Suchtberatungen beobachten die Verbreitung der Vapes unter Teenagern mit Sorge. „Über Jahre ist es gelungen, das Rauchen unter Jugendlichen und jungen Erwachsenen zu reduzieren“, sagt Tobias Trillmich von der Niedersächsischen Landesstelle für Suchtfragen. „Rauchen war uncool, ungesund, hatte ein schlechtes Image.“

Einweg-E-Zigaretten: Bessere Eltern-Aufklärung gefordert

Auch weil sich Rapper und Influencer mit Vapes zeigten, würden sie für manche Jugendliche reizvoll.
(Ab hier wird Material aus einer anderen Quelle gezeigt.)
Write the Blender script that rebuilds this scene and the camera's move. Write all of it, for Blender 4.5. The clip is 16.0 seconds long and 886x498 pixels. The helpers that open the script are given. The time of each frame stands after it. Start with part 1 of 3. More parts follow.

Hinzu komme der niedrige Preis. „Es ist erwiesen, dass gerade bei Jugendlichen der Preis einen Einfluss auf das Konsumverhalten hat.“ Durch Online-Shops sei es zudem schwer, die Auflagen des Jugendschutzes durchzusetzen.

Trillmich plädiert für eine bessere Aufklärung, auch der Eltern. Die ahnten oft nicht, dass die harmlos aussehenden bunten Dinger im Kinderzimmer erhebliche Mengen Nikotin enthalten könnten, was eine hohe Gefahr der Abhängigkeit berge.